A big butterfly is related to the inconvenience of teenage freeloading and entitlement.

Another butterfly is related to the task of waking the household in hopes for some sort of order for the day.

Another butterfly is related to the fact I need to address a late night door dash that was done without permission and whose evidence was hidden in an heirloom toybox.

Sigh.

There are other butterflies too… related to dog training and in laws coming in town, to wanting to carve out my writing time in my new main floor creative space and some other things. The butterflies aren’t helping me at all.

As I walked the dogs towards home just a minute ago, I really was permeating this idea – reminding myself over and over – that how I handle all of this is a choice. My desire for some structure is a choice. My handling of the door dash annoyance is a choice. My joy or lack there if is a choice.

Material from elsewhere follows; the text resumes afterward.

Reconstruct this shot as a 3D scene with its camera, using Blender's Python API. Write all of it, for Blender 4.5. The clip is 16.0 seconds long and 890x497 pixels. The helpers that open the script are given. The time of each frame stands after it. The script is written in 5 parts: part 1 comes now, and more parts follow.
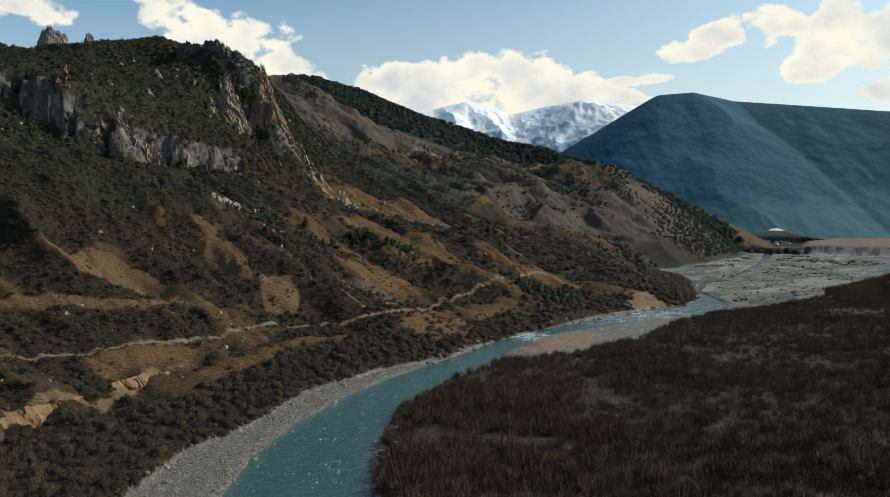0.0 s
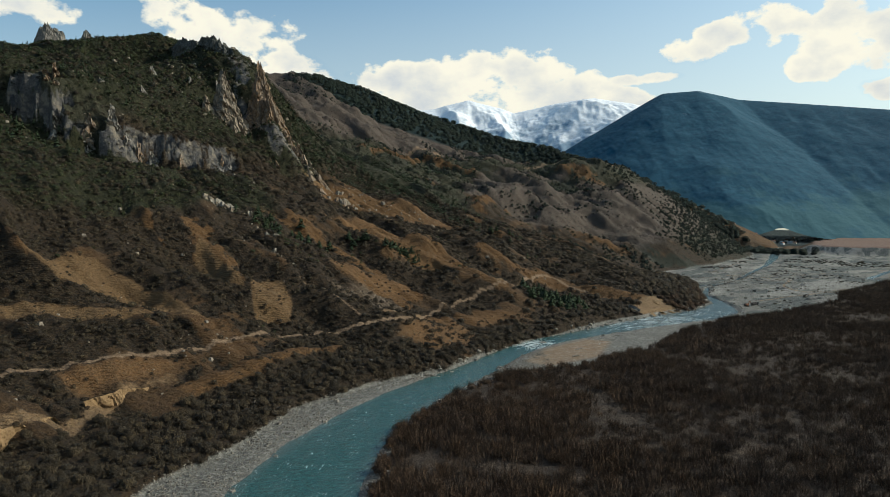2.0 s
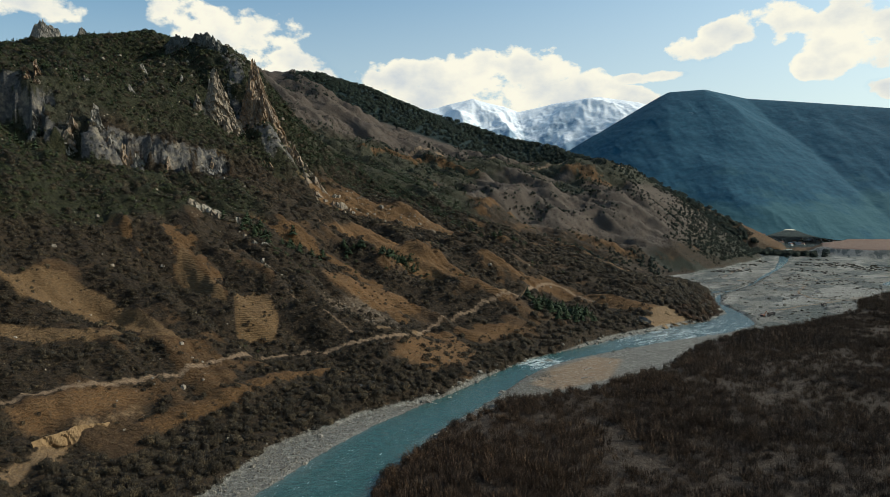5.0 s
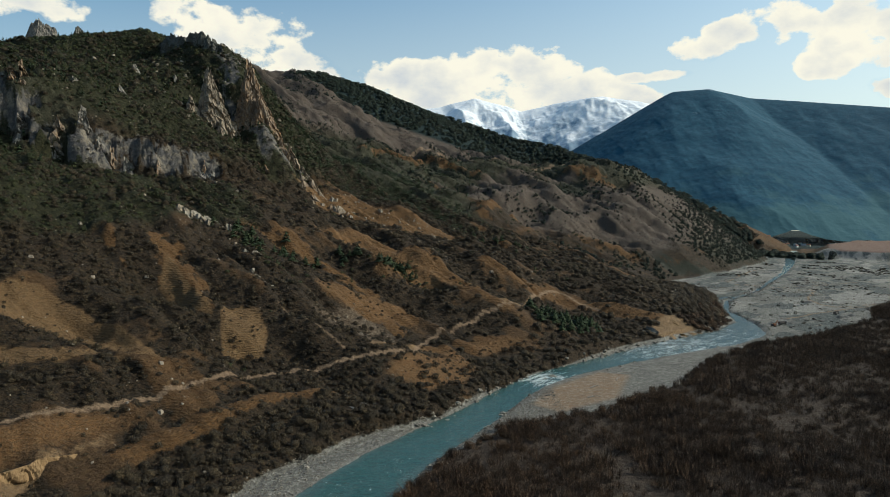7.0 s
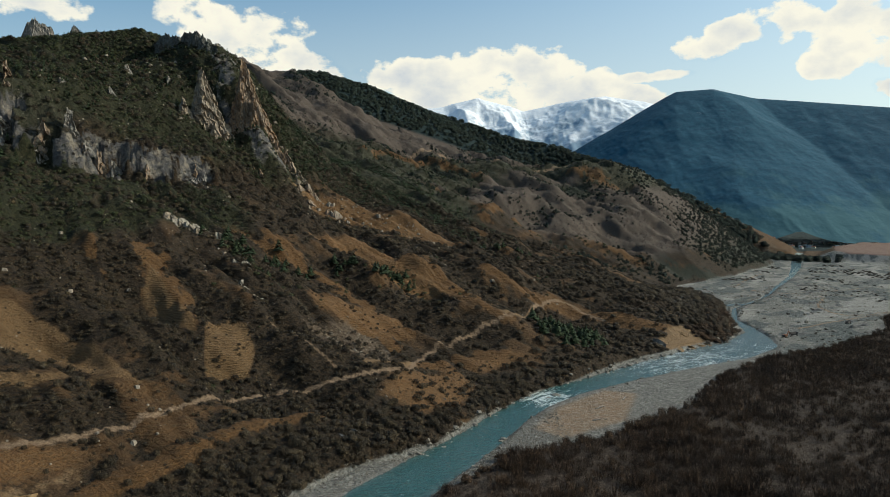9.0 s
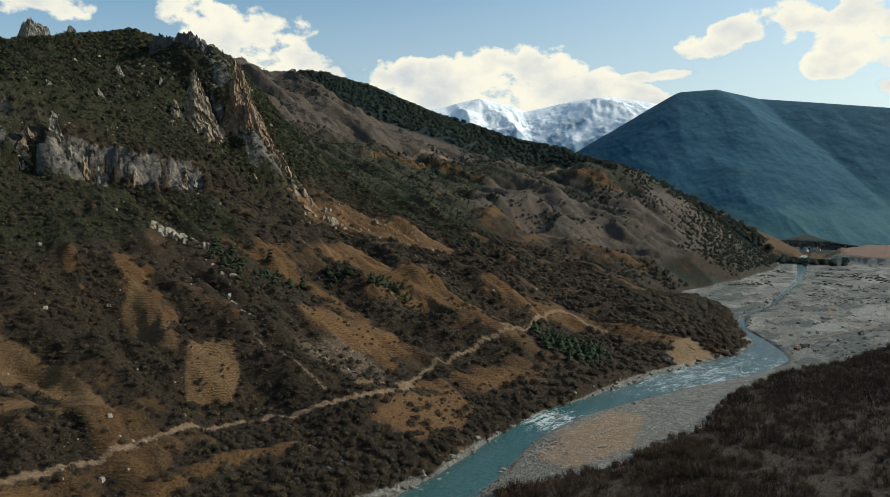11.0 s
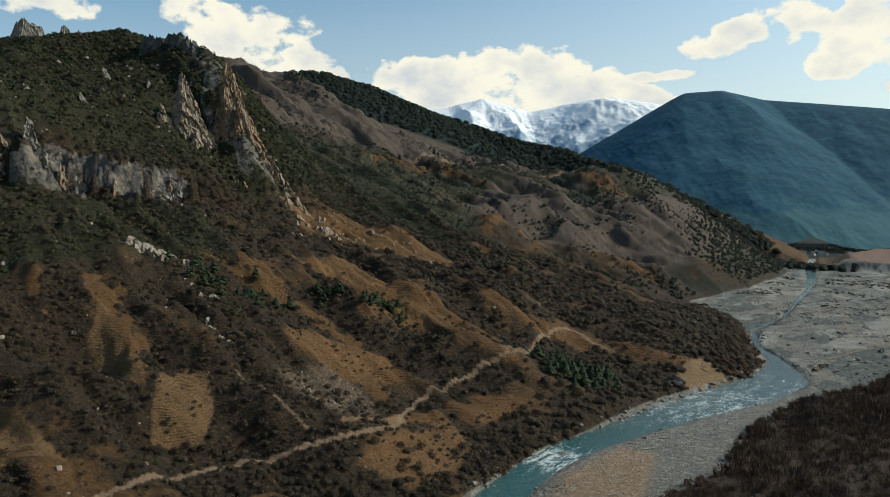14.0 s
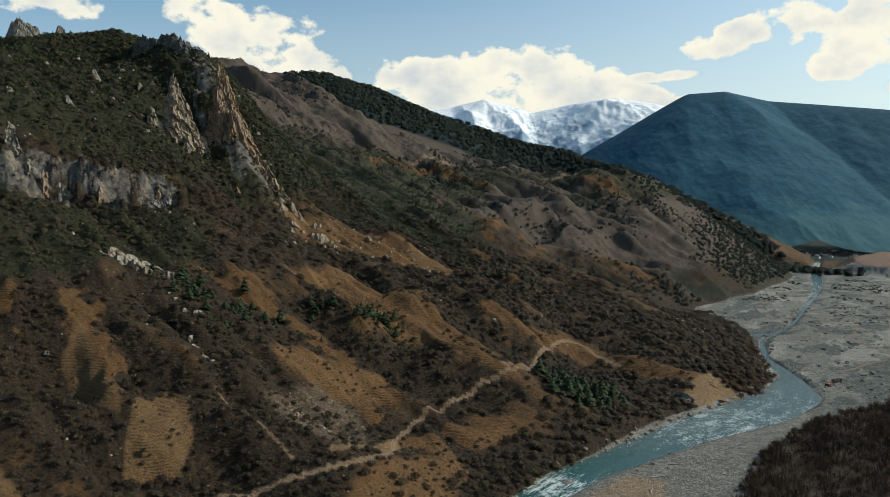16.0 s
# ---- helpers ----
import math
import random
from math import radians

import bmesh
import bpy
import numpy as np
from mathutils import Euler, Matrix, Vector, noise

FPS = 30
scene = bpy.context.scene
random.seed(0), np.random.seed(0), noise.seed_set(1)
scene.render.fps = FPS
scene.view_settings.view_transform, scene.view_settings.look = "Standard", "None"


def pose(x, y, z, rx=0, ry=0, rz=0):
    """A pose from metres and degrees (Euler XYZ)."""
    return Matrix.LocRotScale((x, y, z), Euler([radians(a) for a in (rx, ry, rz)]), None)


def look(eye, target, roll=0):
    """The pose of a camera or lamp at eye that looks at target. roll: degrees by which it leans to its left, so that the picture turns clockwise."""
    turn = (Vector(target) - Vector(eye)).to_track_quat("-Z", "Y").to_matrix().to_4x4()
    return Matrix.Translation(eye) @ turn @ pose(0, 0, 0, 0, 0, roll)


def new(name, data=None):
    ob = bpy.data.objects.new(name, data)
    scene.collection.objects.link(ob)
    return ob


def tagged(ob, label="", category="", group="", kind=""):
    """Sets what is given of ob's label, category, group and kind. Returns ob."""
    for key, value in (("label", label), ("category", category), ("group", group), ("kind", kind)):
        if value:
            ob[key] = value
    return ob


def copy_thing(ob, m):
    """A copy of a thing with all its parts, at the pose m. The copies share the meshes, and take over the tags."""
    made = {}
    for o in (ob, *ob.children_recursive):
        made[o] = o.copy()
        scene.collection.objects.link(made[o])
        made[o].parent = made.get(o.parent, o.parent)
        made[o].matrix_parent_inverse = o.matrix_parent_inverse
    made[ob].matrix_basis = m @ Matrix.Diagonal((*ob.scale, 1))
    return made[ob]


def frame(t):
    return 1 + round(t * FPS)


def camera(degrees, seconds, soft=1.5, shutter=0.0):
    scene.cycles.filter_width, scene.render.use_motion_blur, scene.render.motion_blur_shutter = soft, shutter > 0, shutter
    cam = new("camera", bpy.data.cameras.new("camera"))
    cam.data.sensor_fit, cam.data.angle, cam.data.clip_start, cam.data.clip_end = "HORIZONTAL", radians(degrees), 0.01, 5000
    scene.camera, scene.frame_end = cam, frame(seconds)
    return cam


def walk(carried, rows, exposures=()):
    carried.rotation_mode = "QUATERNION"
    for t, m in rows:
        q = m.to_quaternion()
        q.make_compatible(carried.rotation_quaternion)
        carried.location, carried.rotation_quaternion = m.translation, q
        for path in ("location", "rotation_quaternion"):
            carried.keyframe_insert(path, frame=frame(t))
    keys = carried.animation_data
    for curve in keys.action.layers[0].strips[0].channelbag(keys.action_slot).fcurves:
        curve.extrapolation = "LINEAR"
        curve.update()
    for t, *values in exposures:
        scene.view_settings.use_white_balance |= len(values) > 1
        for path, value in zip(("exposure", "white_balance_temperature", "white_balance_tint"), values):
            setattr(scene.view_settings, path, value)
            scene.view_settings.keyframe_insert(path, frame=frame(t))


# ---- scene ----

Any choice that feels anxious and tense is not going to allow me to find that inner hum that consistently swings at the proverbial balls thrown to me today with some sort of grace and love.

If I don’t want my day to be ruined, I can’t ruin it.

And that’s when the relaxed but ready stance of the batters from Friday nights Cardinals game came to my mind. The game that kept me up too late and had me a tired mess all weekend had also given me a lovely 40th birthday gift reminder via two really joyful home runs: keep a good eye, a ready posture, beware of distractions and knock it out of the park.

It’s easy to think your teenager should know a lot more than they do. They are a rat in a maze looking for cheese and their shitheadness is being discovered…. though you really really really want to think they know better, they don’t until they do.

But just like I didn’t label every learning to walk tumble as unfortunate or imbalanced; I really don’t want to label every learning to live tumble as lazy or shameful.

I want to encourage and direct them to better choices, more fun and therefore have a fun and more open day myself.